Kendall Jenner has become the clearest celebrity proof point for the Marlo’s rise. Fashion coverage says she first added it to her rotation in March 2025, then was photographed carrying it in Paris on March 21, 2025, and again on April 25, 2025. That matters because one sighting can be an accident of styling; repeated wear signals actual attachment. When a bag shows up more than once in a city like Paris, it stops feeling like a media placement and starts feeling like a personal uniform piece.

That kind of visibility is exactly how a handbag graduates from internet curiosity to insider staple. Jenner’s repeat outings gave the Marlo a kind of accelerated validation, especially because the bag was already moving fast at retail. Coverage has noted that it sold out quickly after release, though some sizes have remained available through pre-order or multi-retailer stockists. In other words, the market responded before the hype cycle had even settled into its usual rhythm.

How the Marlo fits into The Row’s handbag family

The Margaux is the obvious predecessor, and the comparison is useful. Launched in 2018, the Margaux became one of the defining handbags of the quiet-luxury boom, prized for its sharp restraint and near-cult status. The Row still sells Soft Margaux versions, including the Soft Margaux 10 at $3,650, which makes the Marlo feel less like a replacement than a natural evolution inside the same design language.

If the Margaux was the bag that taught the market to desire understatement, the Marlo is its more casual, softly built successor. It keeps the same commitment to polish but trades some of the Margaux’s crispness for volume and ease. That shift is subtle, but it is exactly the kind of subtlety The Row has turned into a commercial advantage. The handbag line does not chase novelty for its own sake; it refines a silhouette until it feels inevitable.

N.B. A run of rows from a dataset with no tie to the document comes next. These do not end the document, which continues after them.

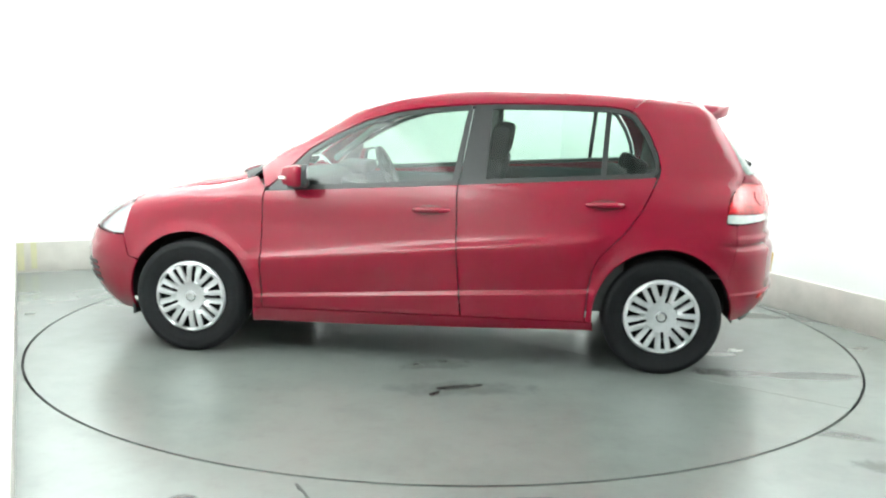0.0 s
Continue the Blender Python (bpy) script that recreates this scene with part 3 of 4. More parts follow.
    rb = outline("b", [("r", [(0.0, 0.692), (0.56, 0.692), (0.592, 0.714), (0.612, 0.80), (0.612, 0.822)]), ("s", [(-1.668, 0.809)]), ("s", side_edge[0][1][::-1]), ("s", arc(-AXLE, 0.368, 148, 183, 12)),
                       ("r", [(0.72, 0.298), (0.64, 0.335), (0.55, 0.362), (0.45, 0.378), (0.0, 0.383)])])
    bumper = panel("rear_bumper", "b", closed_c(rb), RED, car, both=False, domain=True, cell=0.011, fine=1.8)[0]
    va = outline("b", [("r", [(0.0, 0.378), (0.45, 0.373), (0.545, 0.357), (0.635, 0.33), (0.70, 0.298), (0.66, 0.27), (0.0, 0.255)])])
    panel("valance", "b", closed_c(va), BLACK_PLASTIC, bumper, "black plastic lower valance", sink=0.004, depth=0.05, both=False, domain=True)
    panel("reflector", "b", [("r", [(0.555, 0.405), (0.70, 0.412)]), ("r", [(0.695, 0.435), (0.56, 0.428)])], RED_DARK, bumper, "red bumper reflector", sink=-0.004, depth=0.01)
    tg = outline("b", [("r", [(0.0, 0.698), (0.545, 0.698)]), ("r", [(0.587, 0.720), (0.607, 0.80), (0.607, 0.825)]), ("r", [(0.59, 0.828), (0.43, 0.826), (0.39, 0.834), (0.368, 0.856), (0.363, 0.90), (0.382, 0.943), (0.425, 0.974), (0.50, 0.995), (0.567, 1.012), (0.63, 1.020), (0.68, 1.026), (0.670, 1.045)]),
                       ("r", [(0.664, 1.062), (0.3, 1.060), (0.0, 1.059)])])
    gate = panel("tailgate", "b", closed_c(tg), RED, car, both=False, domain=True, cell=0.016)[0]
    rg = outline("b", [("r", [(0.0, 1.065), (0.3, 1.066), (0.648, 1.068), (0.646, 1.10), (0.602, 1.22), (0.553, 1.338), (0.3, 1.346), (0.0, 1.348)])])
    panel("rear_window", "b", closed_c(rg), GLASS_REAR, gate, "tinted rear window", sink=0.004, depth=0.003, both=False, domain=True)
    for name, pts in (("window_border", [(0.648, 1.068), (0.646, 1.10), (0.602, 1.22), (0.553, 1.338)]),):
        panel(name, "b", [("r", pts), ("r", [(q[0] - 0.05, q[1]) for q in pts[::-1]])], BLACK_TRIM, gate, sink=0.007, depth=0.004)
    for pts in ([(0.0, 1.067), (0.596, 1.070), (0.596, 1.095), (0.0, 1.09)], [(0.0, 1.345), (0.3, 1.343), (0.503, 1.337), (0.506, 1.327), (0.3, 1.334), (0.0, 1.337)]):
        panel("window_border", "b", closed_c(outline("b", [("r", pts)])), BLACK_TRIM, gate, sink=0.007, depth=0.004, both=False, domain=True)
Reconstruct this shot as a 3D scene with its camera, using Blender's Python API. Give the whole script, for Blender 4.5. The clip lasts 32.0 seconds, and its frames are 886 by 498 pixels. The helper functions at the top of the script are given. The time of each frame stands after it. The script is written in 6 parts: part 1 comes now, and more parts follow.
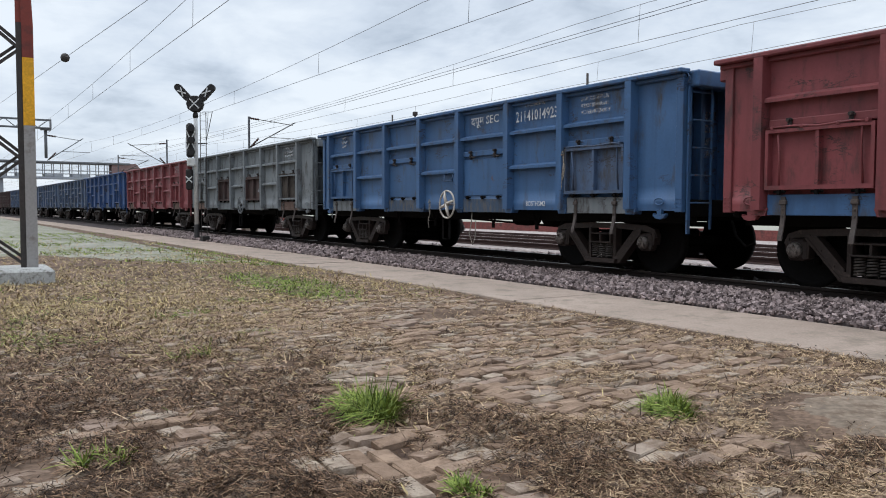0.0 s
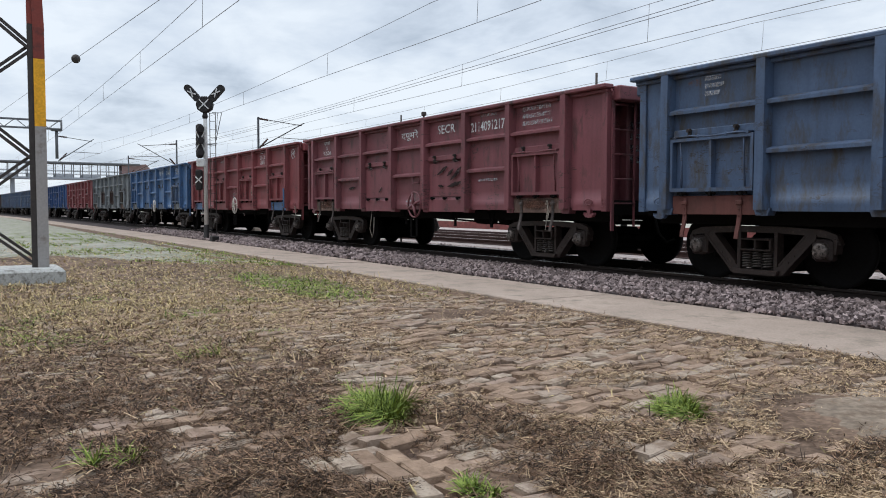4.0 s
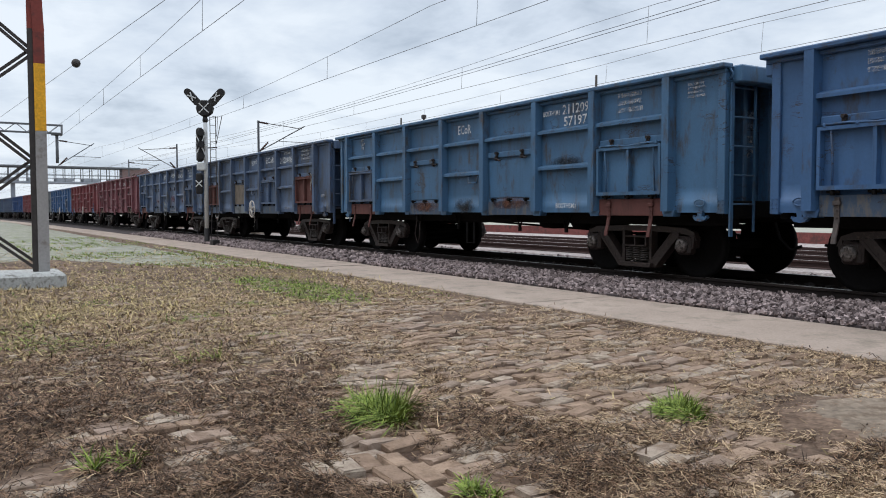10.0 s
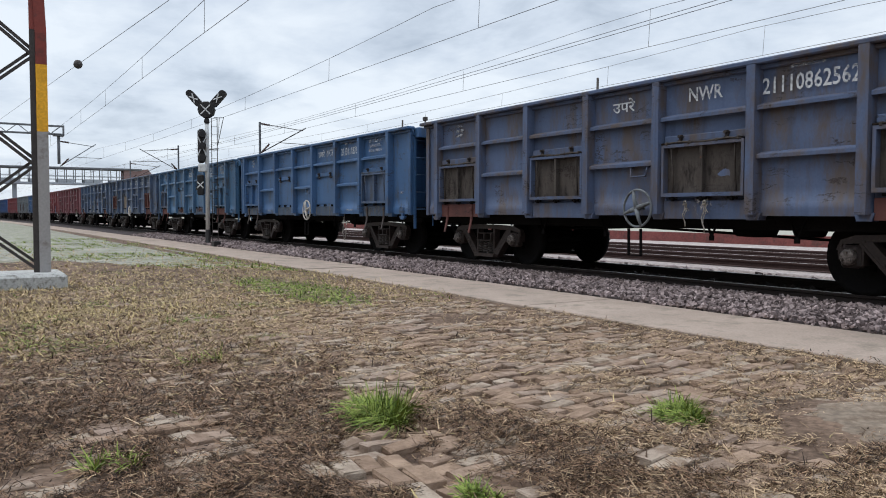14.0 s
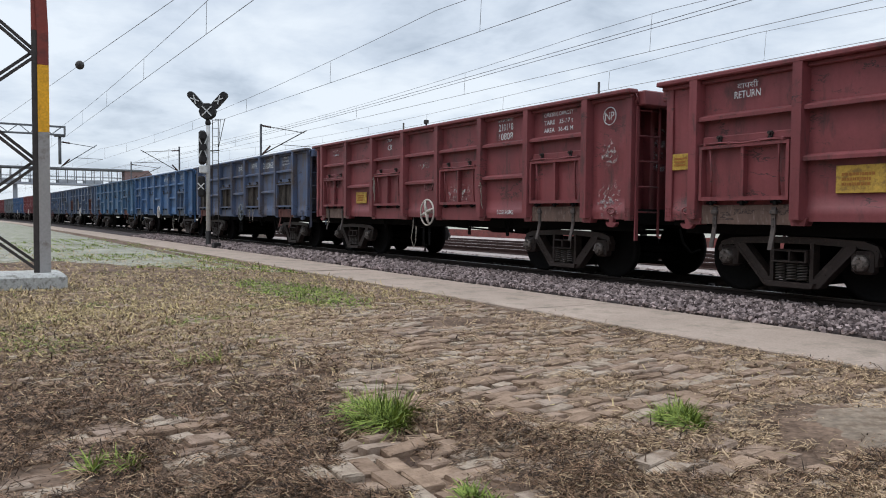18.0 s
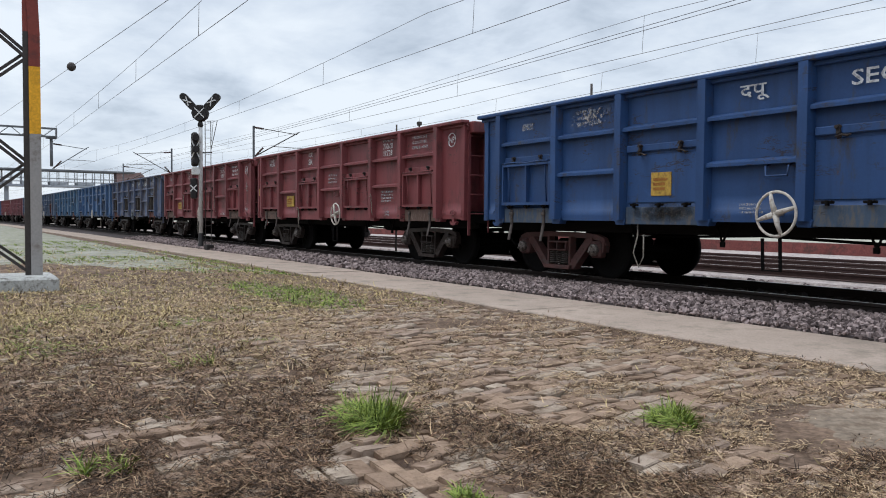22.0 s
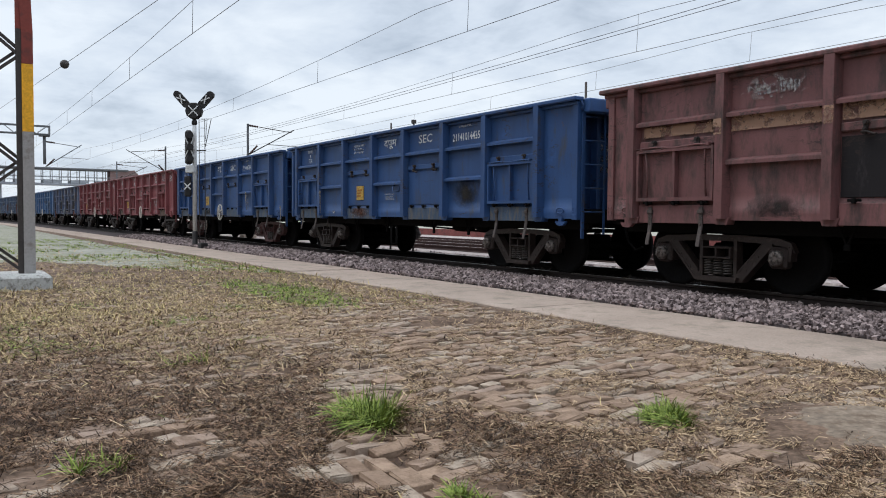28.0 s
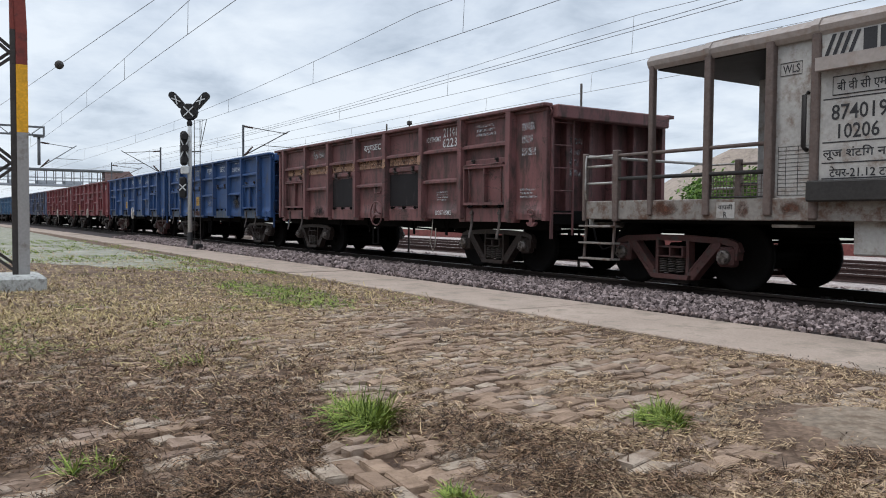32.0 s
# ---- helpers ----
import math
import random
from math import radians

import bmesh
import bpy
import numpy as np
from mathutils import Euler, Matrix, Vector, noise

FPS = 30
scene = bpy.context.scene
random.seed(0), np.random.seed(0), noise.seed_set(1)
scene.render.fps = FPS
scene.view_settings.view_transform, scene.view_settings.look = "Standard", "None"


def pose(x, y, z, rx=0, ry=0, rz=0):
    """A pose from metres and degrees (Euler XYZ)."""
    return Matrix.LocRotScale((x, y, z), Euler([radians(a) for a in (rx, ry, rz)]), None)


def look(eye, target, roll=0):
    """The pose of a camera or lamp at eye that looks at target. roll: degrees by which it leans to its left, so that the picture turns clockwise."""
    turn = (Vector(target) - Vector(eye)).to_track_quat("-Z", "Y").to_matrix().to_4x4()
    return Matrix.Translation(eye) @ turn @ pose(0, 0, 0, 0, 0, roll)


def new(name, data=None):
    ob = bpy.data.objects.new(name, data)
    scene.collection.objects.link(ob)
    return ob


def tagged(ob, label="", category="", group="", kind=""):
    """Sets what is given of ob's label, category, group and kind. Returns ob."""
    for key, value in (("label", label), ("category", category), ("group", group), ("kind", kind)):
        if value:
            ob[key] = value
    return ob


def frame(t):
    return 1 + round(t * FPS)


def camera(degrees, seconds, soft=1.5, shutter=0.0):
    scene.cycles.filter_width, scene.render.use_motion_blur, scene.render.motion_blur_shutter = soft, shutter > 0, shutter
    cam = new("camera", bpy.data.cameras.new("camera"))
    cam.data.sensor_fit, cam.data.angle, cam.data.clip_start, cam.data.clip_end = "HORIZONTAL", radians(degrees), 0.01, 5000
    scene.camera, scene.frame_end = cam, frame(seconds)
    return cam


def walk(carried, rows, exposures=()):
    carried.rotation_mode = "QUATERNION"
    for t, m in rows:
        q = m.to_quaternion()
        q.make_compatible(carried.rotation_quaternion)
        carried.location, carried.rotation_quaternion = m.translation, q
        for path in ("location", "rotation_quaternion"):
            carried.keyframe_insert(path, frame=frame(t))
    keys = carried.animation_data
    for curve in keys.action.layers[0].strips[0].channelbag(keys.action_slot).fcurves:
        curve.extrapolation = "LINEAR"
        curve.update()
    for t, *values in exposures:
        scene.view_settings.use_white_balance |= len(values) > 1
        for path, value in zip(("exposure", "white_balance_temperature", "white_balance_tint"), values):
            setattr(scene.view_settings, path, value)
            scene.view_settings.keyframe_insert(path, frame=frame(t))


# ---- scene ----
# The eye stands still at hand height and only turns: seconds, turn left of the track's normal, tilt, roll.
EYE = Vector((0.0, 0.0, 1.30))
TURNS = [
    (0, 32.160, 2.971, 0.184), (0.5, 31.940, 2.977, 0.155), (1, 31.936, 2.981, 0.171), (1.5, 31.872, 3.009, 0.249), (2, 31.817, 3.028, 0.257),
    (2.5, 31.706, 3.027, 0.261), (3, 31.639, 2.987, 0.215), (3.5, 31.553, 2.987, 0.169), (5.5, 31.547, 2.880, 0.125), (6, 31.855, 2.878, 0.062),
    (6.5, 31.933, 2.815, 0.045), (7, 31.798, 2.826, 0.037), (7.5, 31.633, 2.838, 0.043), (8, 31.506, 2.865, -0.051), (8.5, 31.424, 2.818, -0.069),
    (9, 31.715, 2.798, -0.035), (9.5, 31.820, 2.759, -0.061), (10, 31.487, 2.765, -0.082), (10.5, 31.723, 2.725, -0.112), (11, 31.693, 2.689, -0.153),
    (11.5, 31.852, 2.690, -0.080), (12, 31.559, 2.681, -0.055), (12.5, 31.572, 2.673, -0.089), (13, 31.807, 2.651, -0.055), (13.5, 31.557, 2.612, 0.026),
    (14, 31.418, 2.612, 0.113), (14.5, 31.362, 2.575, 0.267), (16.5, 31.356, 2.436, 0.460), (17, 31.360, 2.423, 0.490), (17.5, 31.375, 2.378, 0.531),
    (18, 31.405, 2.393, 0.493), (18.5, 31.453, 2.371, 0.490), (19, 31.532, 2.346, 0.487), (19.5, 31.587, 2.321, 0.460), (20, 31.637, 2.322, 0.467),
    (20.5, 31.702, 2.318, 0.459), (21, 31.776, 2.301, 0.415), (21.5, 31.801, 2.259, 0.410), (22, 31.895, 2.267, 0.422), (22.5, 31.976, 2.234, 0.444),
    (23, 32.018, 2.255, 0.404), (23.5, 32.115, 2.208, 0.437), (24, 32.161, 2.181, 0.410), (24.5, 32.275, 2.176, 0.412), (25, 32.412, 2.230, 0.444),
    (25.5, 32.537, 2.271, 0.451), (27.5, 32.422, 2.403, 0.453), (28, 32.292, 2.394, 0.439), (28.5, 32.201, 2.371, 0.423), (29, 32.199, 2.319, 0.473),
    (29.5, 32.192, 2.293, 0.504), (30, 32.208, 2.258, 0.503), (30.5, 32.333, 2.243, 0.547), (31, 32.488, 2.238, 0.558), (31.5, 32.610, 2.221, 0.541),
    (32, 32.618, 2.301, 0.479),
]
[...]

The price tells its own story

At $4,900 for the Marlo 12 and $5,300 for the Marlo 14, The Row is not pretending this is a casual purchase. The Marlo 17, listed at $5,800 in black, pushes the bag firmly into high-luxury territory, especially when compared with the Soft Margaux 10 at $3,650. The pricing reinforces the bag’s position as a major wardrobe object rather than a seasonal accessory, and it also underscores why the bag’s silhouette matters so much. At this level, buyers are paying for leather quality, construction, and the kind of restraint that feels expensive even when nothing is competing for attention.

The price also helps answer a broader question about the quiet-luxury market: what still feels new? Some handbags become expensive because they are everywhere. Others become expensive because they offer a cleaner alternative to the noise. The Marlo belongs to the second category. It is not trying to be the most decorated bag in the room. It is trying to be the one that makes every other piece in the outfit look more intentional.

Future classic or luxury echo chamber favorite?

The smart money says the Marlo has a real chance at staying power. It has the structural logic that makes a handbag wearable across seasons, the celebrity proof to accelerate demand, and the family resemblance to the Margaux, which already proved that The Row can create a shape with cultural legs. The fact that the brand still sells multiple Marlo sizes, from the 12 to the 14 and the 17, suggests this is being treated as a true line, not a single hit bag with a short shelf life.

Still, not every insider favorite becomes a lasting classic. Some luxury objects feel essential only because the room is already inclined to agree. The Marlo’s test will be whether it keeps making sense after the first wave of fashion enthusiasm fades. Right now, though, it has the strongest possible ingredients for longevity: a believable silhouette, a functional size, a polished finish, and the rare ability to make an outfit look more expensive without making it look harder. That is the quiet-luxury sweet spot, and The Row knows exactly how to hit it.